Tottenham, with just two home league wins all season, looked like a side fully aware of the stakes. Tel himself almost sparked disaster early on with a panicked clearance across his own box, forcing Kevin Danso into a desperate intervention. Kinsky then had to claw a close-range header from former Spurs defender Joe Rodon off the line.
Leeds sensed the nerves and grew into the game. Tottenham, though, still carved out chances. Richarlison scuffed a decent opening straight at Darlow, and Palhinha sent another effort over the bar.
Right on the stroke of halftime, Spurs nearly suffered the kind of blow that has defined their season. Destiny Udogie hauled down Calvert-Lewin in the area, and it looked a clear penalty. Only a VAR offside check, which found Calvert-Lewin marginally ahead of the last defender, spared them.
Those were the margins. Tottenham survived, but they never settled.
De Zerbi’s puzzle at home
De Zerbi has taken eight points from his first five league games in charge and injected some life into a side that had gone 15 matches without a win, tumbling towards a first relegation since 1977. Successive away victories had changed the mood and, crucially, given them a platform.
West Ham’s late defeat to Arsenal on Sunday had opened the door even wider. Win here, and Spurs could travel to Chelsea on May 19 with a cushion, knowing West Ham go to Newcastle United two days earlier.
Instead, the door remains half-open, half-closed.
“We made too many mistakes,” De Zerbi admitted. “I think we deserved to win anyway but maybe the pressure, the crucial game, the crucial part of the season, we suffered too much. It will be tough until the end of the season, until the last game.”
He is right about the pressure. It seeped into every decision, every touch, especially once Leeds levelled. The home form remains the riddle he has not yet cracked. Tottenham have now won just two of 18 league games on their own patch. For a club of this size, that is not a statistic; it is an indictment.
Late drama, no release
Once Calvert-Lewin’s penalty hit the net, Leeds smelled blood.
Tottenham’s shape loosened, their composure frayed. In stoppage time, they were inches away from total disaster. Sean Longstaff met a loose ball with a fierce drive that looked destined for the top corner, only for Kinsky to fling himself across and divert it onto the underside of the bar. It bounced down and out. Spurs survived again, but only just.

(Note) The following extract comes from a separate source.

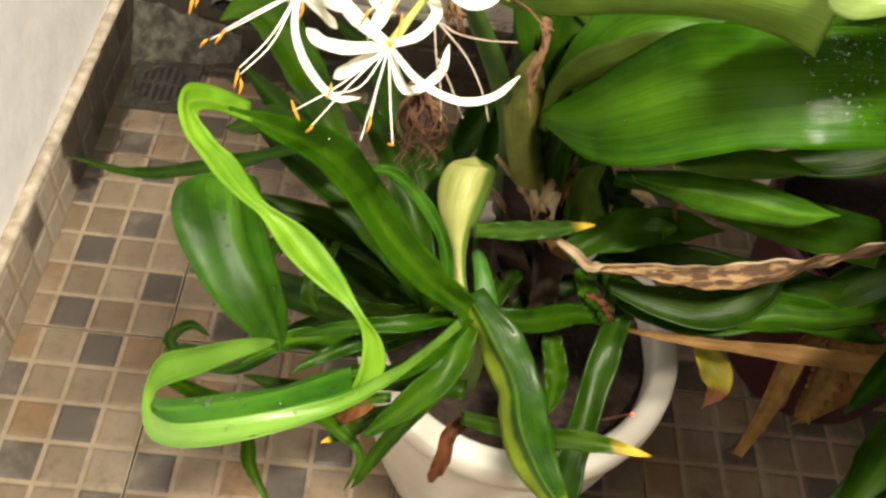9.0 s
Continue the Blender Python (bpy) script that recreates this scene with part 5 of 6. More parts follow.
leaf(neighbour, GREEN, 0.05, [(0.8, -0.27, 0.5), (0.761, -0.448, 0.541), (0.734, -0.505, 0.54), (0.708, -0.573, 0.53)], tip=0.4, cup=0.35)
leaf(neighbour, DARK, 0.05, [(0.8, -0.27, 0.5), (0.752, -0.396, 0.53), (0.72, -0.443, 0.509), (0.685, -0.505, 0.476)], tip=0.4, cup=0.35)
leaf(neighbour, PALE, 0.035, [(0.8, -0.27, 0.5), (0.777, -0.316, 0.655), (0.704, -0.374, 0.669), (0.654, -0.412, 0.679), (0.626, -0.415, 0.697)], tip=0.4, cup=0.35)
leaf(neighbour, GREEN, 0.035, [(0.8, -0.27, 0.5), (0.798, -0.332, 0.7), (0.738, -0.331, 0.793), (0.683, -0.33, 0.834), (0.654, -0.339, 0.82)], tip=0.4, cup=0.35)
# next six leaves, mostly out of view, are added to shade the floor
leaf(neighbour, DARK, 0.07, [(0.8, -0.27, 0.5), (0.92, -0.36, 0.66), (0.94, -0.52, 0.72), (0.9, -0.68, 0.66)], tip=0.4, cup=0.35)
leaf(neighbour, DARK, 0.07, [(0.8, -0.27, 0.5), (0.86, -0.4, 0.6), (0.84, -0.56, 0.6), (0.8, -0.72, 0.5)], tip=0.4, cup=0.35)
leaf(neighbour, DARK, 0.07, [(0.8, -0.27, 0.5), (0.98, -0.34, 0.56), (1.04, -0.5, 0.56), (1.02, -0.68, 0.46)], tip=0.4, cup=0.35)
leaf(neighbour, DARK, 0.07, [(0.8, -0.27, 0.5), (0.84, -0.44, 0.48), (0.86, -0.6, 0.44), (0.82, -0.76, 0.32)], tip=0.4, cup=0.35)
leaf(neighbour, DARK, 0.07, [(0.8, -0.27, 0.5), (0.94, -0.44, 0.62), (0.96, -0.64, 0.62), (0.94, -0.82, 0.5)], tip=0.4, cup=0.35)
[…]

The chaos did not end there. With 13 minutes of added time announced, the atmosphere turned febrile. James Maddison, making his first appearance of the season as a late substitute, tumbled under a challenge from Lukas Nmecha in the area. Spurs appealed as one, but Gillett stood firm and waved play on. No VAR intervention this time. No lifeline.
By the final whistle, the initial roar that greeted Tel’s strike felt a long time ago.
A season hanging on a knife-edge
The draw leaves Tottenham 17th on 38 points, two ahead of West Ham with both clubs having played 36 matches. The table says they remain in control of their destiny. The performances, especially at home, tell a more precarious story.
Next comes that fraught trip to Chelsea, a bogey ground against a fierce rival, before what now looms as a potentially decisive final-day clash with Everton in north London.
De Zerbi has changed the mood, but not yet the habit of self-harm. Spurs had their chance to breathe. Instead, they must go again, still gasping for air, knowing one more mistake could define their season.